İsrail ve ABD’nin elindeki teknoloji yerin altındaki su akıntıları, petrol ve diğer madenleri görebildiği gibi herhalde mağaralardaki teröristleri de fark edebiliyordur. Yeraltının böylesine mahremiyetine dalabilen bu teknoloji yer üstünü gecenin en koyu karanlığında bile gündüzün en aydınlığına çevirmiyor mu?
Çeviriyor.
Böyle olduğu için Genelkurmay Başkanımız, “PKK bizim için BBG evi gibi” demedi mi?
Dedi.
Zâten İsrail ve ABD işte bu teknolojik üstünlüğe sahip olduğu için Türkiye’deki bâzı kesimlerde ve dünyanın kahir ekseriyetinde, “ABD’ye rağmen dünyada hiçbir şey yapılamaz” kanaati hakim değil mi?
Öyle!
İyi de nasıl oluyor da yüzlerce PKK’lı böylesine güçlü gözlerden kurtularak yüzlerce kilometreyi ağır silahlarla kat ettikten sonra Türkiye’ye sızıp karakol
basabiliyor?
Bu sızmaların asıl anlamı, ABD ve İsrail efsanelerini yıkılması değil mi!
Evet, öyledir!
Yahut “öteki ihtimal” dir.
Şimdi bu iki ihtimali birlikte gözden geçirelim.
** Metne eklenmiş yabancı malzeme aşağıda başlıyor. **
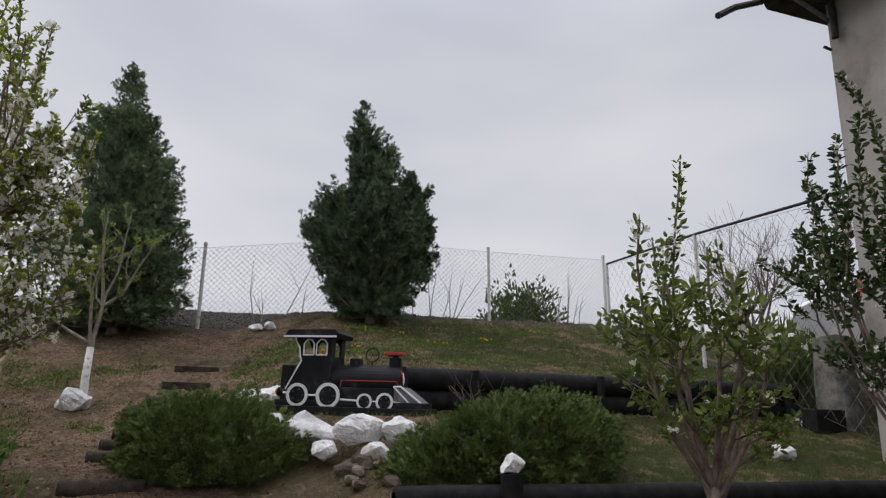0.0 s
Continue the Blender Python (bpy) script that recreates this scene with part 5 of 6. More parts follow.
    part("rear_buffer", rods(((-0.2, f + 0.1, 0.03), (-0.27, f + 0.1, 0.03), 0.03), ((-0.27, f + 0.1, 0.03), (-0.285, f + 0.1, 0.03), 0.05), sides=12), BLACK_PAINT, t)
    part("rear_lamp", rods(((-0.286, f + 0.1, 0.03), (-0.31, f + 0.1, 0.03), 0.045, 0.03), sides=12), RED_PAINT, t, "red rear lamp")


toy_engine()


# ---- logs, steps and stones ----
def log_between(a, b, r, mat, name, label, group="", kind="", parent=None):
    n = 14
    d = Vector(b) - Vector(a)
    pts = [Vector(a) + d * (i / n) + Vector((0, 0.01 * noise.noise(Vector((i * 0.7, a[2] * 9, a[1]))), 0.008 * noise.noise(Vector((i * 0.9, 5, a[0]))))) for i in range(n + 1)]
    ob = tube(name, [pts[0] - d * 0.0005] + pts, [r * 0.6] + [r * (1 + 0.06 * noise.noise(Vector((i * 1.3, a[0] * 3, a[2] * 5)))) for i in range(n + 1)], mat, parent, 12)
    return ob if parent else tagged(ob, label, "log", group, kind)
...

1. Demek ki yerin onlarca kilometre derinliklerini de görse, yerüstünün en koyu gecelerini günışığı aydınlığına çevirse de teknoloji asla her şey demek değil. Bunun arazi şartları ile de ilgisi yok, nitekim Lübnan’da İsrail ve ABD sahip oldukları bütün imkânları kullanmalarına rağmen Hizbullah’ın elindeki iki İsrail askerini ve Hizbullah liderlerini bir türlü bulamadılar, bulamadıkları bir yana, bir güzel sopa yiyip geri çekilmek zorunda kaldılar. Öyleyse ABD ve İsrail asla korkulacak bir güç değil ve öyleyse dünyada çok şey “İsrail ve ABD’ye rağmen” yapılabilir.
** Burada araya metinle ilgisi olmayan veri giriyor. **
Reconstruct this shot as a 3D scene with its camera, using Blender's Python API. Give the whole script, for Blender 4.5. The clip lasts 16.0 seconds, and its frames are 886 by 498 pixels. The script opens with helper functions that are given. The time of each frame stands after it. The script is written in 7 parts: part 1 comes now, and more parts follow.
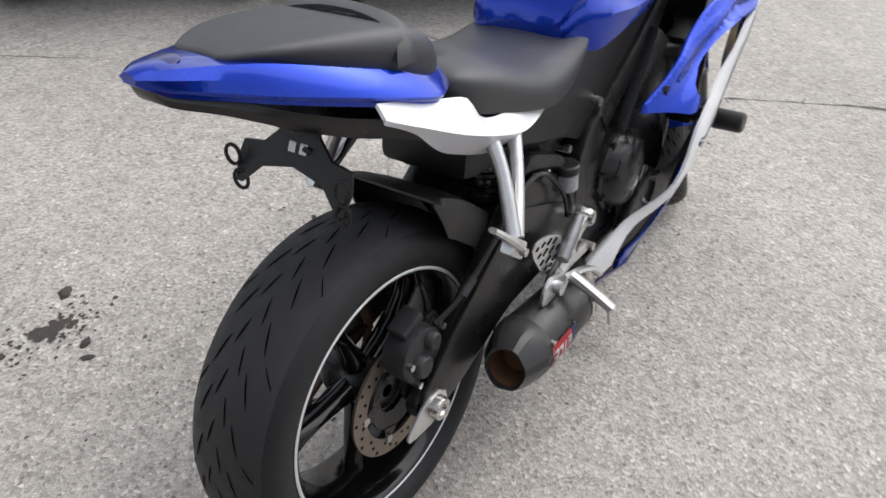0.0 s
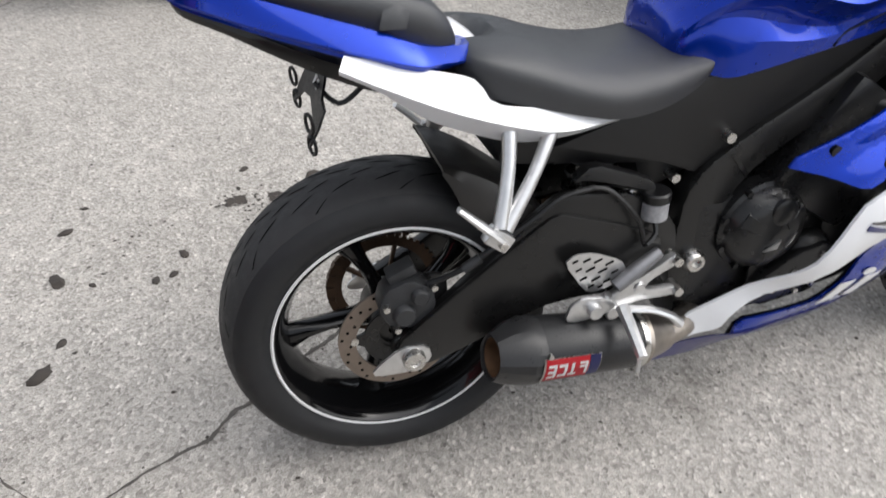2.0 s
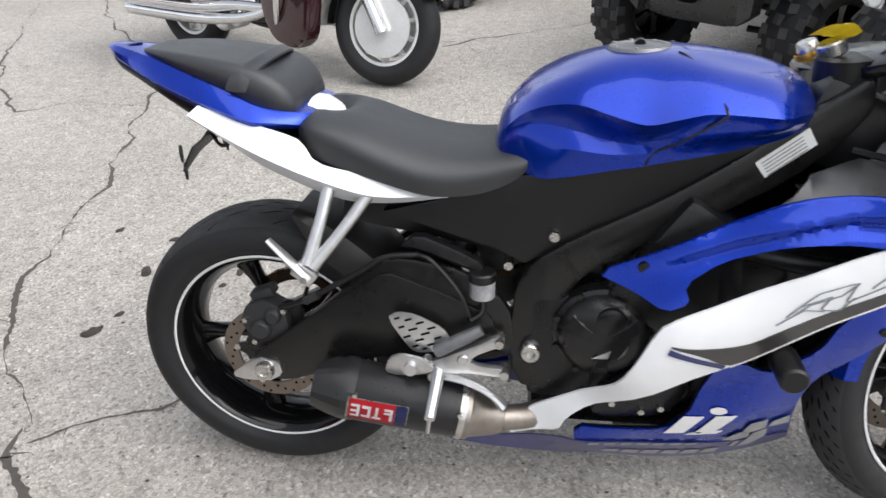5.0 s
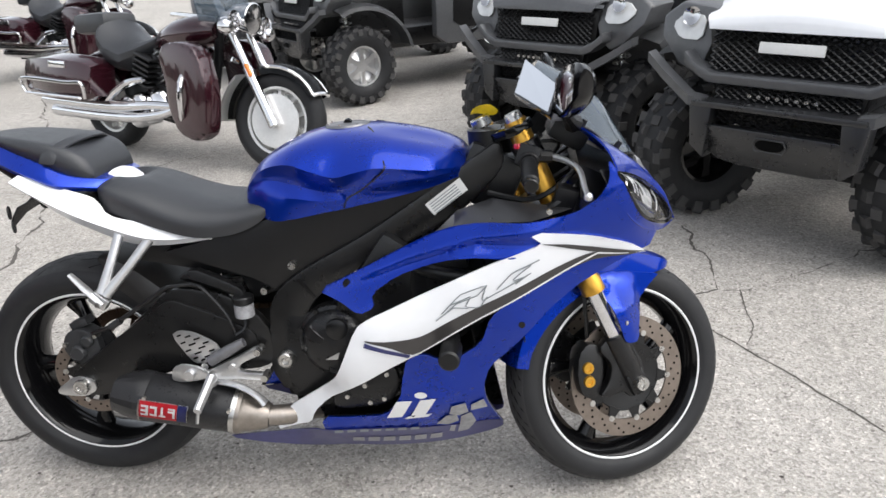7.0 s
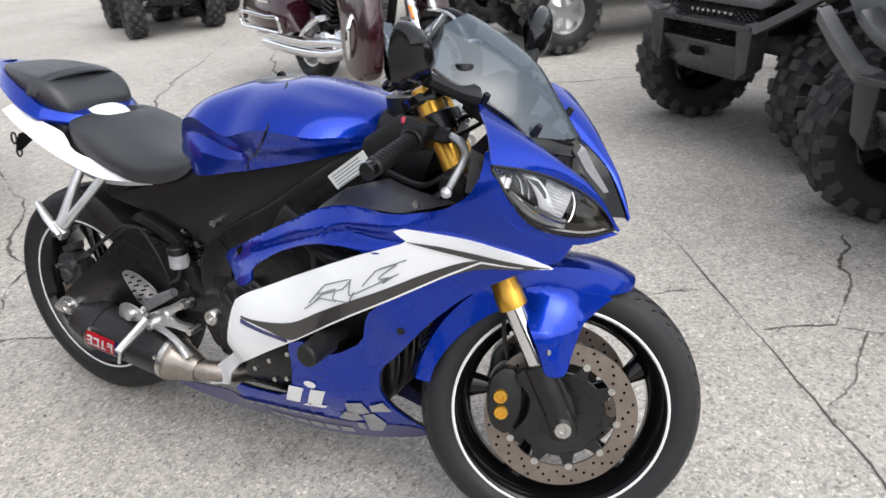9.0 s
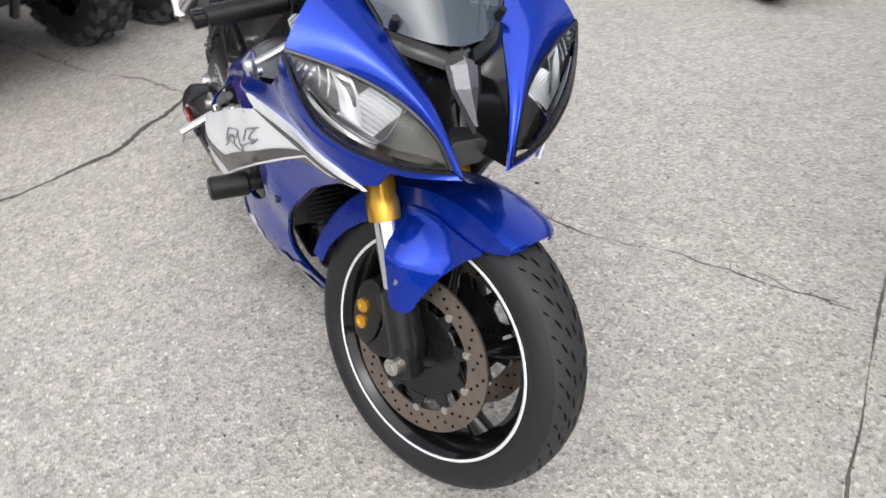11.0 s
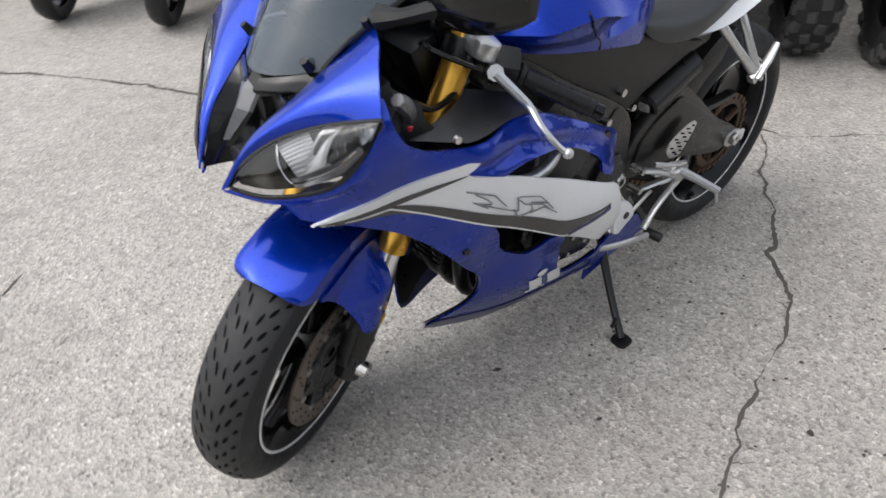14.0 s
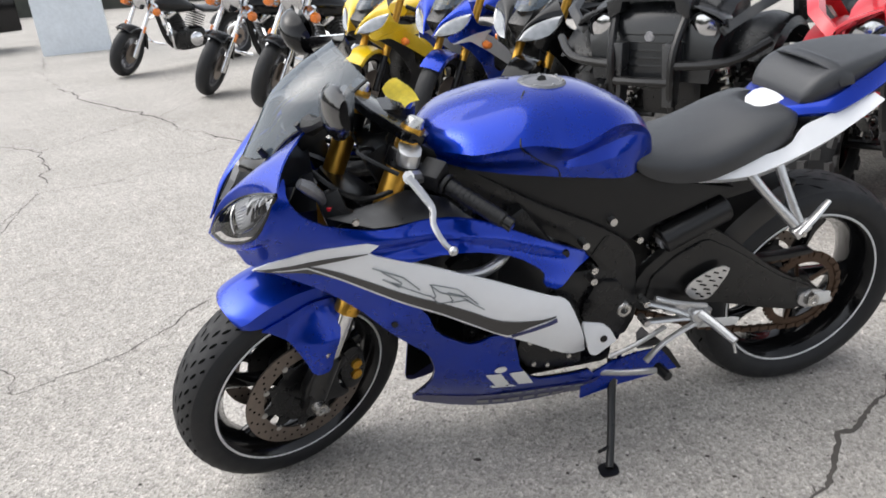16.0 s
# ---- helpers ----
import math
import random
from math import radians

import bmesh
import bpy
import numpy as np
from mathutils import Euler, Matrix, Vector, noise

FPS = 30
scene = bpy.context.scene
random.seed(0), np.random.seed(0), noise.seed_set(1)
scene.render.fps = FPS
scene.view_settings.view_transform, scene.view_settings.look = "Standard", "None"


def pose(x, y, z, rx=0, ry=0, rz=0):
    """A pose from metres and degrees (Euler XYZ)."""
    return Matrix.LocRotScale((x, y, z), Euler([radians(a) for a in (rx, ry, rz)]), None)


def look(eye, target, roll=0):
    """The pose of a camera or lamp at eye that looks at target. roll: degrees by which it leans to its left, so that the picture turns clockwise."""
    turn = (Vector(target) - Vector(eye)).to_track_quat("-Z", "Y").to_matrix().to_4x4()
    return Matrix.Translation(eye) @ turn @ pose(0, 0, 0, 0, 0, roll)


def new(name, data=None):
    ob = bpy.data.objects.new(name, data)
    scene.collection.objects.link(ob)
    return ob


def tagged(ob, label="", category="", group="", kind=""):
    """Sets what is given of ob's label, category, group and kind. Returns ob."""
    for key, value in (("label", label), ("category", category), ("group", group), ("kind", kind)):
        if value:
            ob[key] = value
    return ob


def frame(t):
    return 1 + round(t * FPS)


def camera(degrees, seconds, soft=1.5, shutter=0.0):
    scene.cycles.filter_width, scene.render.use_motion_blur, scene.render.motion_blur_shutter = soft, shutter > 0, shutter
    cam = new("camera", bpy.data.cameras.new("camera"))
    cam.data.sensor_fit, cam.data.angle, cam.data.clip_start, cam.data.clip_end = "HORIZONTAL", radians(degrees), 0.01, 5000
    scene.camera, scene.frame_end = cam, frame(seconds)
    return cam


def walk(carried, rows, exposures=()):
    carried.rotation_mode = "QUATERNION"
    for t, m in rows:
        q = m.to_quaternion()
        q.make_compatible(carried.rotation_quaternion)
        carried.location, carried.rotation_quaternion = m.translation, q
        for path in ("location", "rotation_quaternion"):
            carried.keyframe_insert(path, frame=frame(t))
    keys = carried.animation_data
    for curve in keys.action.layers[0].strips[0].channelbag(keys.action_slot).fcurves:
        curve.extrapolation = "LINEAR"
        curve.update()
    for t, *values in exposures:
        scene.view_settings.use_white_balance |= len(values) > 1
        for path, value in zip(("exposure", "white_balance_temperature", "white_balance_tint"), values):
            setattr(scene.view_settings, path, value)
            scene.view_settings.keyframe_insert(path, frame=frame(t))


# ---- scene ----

2. Diğer bir ihtimal de İsrail ve ABD Irak’ın kuzeyinde yüzlerce kilometreyi ağır silahlarla geçip Türkiye’ye sızan PKK militanlarını aslında fark ediyor etmesine amma bu bilgiyi Türkiye ile paylaşmıyor. Eğer bu gerçek ise o zaman, “ABD ile işbirliği yapılarak terörle mücadele edilemez” demek zorunda kalıyoruz. Hatta bu iki ülke, “Biz bütün imkânlarımızı uluslararası terörle mücadele için vakfettik” iddiasına sahiplerse ve böyle bir iddiaya rağmen kendilerini hemen her konuda “kayıtsız şartsız destekleyen” Türkiye’yi böyle “arkadan vurabiliyorlarsa”, bu iki ülke ile bırakınız terörle mücadelede, hemen hiçbir konuda işbirliğine gidilemez, gidilmemeli.
Öyleyse?..
Öyleyse ABD ve İsrail’in elindeki bütün imkânlar “insan unsuru” karşısında öyle fazla bir anlam ifade etmiyor ve “Dünyada ABD ve İsrail’e rağmen hiçbir şey yapılamaz” diyenler aslında İsrail ve ABD ağzı ile konuşan ve bir anlamda Allah’a şirk koşan “ötekiler” dir.
Ayrıca, İsrail ve ABD ile terörle mücadele gibi en iddialı oldukları konuda bile düzgün bir işbirliği yapılamıyorsa bu iki ülke ile insanlık için hiçbir konuda hayırlı hiçbir şey yapılamaz. Çünkü bu ülkeler gördükleri halde görmezlikten geldikleri PKK’lılara “Aslında biz sizdeniz” mesajı verirken, Türk yetkililere de, “PKK ortak düşmanımızdır” diyerek tam bir “münafıklık” örneği sergilemektedirler ve “münafık” açık düşmandan çok daha tehlikeli bir düşmandır.
Bu iki halden çıkan tek sonuç ise, “Ne varsa sana senden fayda var” gerçeğidir.
“ABD ve İsrail’e rağmen dünyada hiçbir şey yapılamaz” diyerek bu iki ülkeyi hâşâ Allah yerine koyarak şirke düşenlerle “ABD ve İsrail münafıklığından” medet umanlar, milletler uyanmasın diye milliyetçiliğin tehlikelerinden bahsetmekte ve içimizde çöreklendirdikleri Truva atı sivil toplum örgütlerine aktardıkları milyon dolarlarla millî uyanışın önüne geçmeye çalışmaktalar.
İşte Irak’ın kuzeyinden Türkiye’ye sızmayı başararak karakol basıp Anadolu’nun bağrına her gün şehitler gönderen yüzlerce PKK’lının bas bas bağırdığı gerçek budur.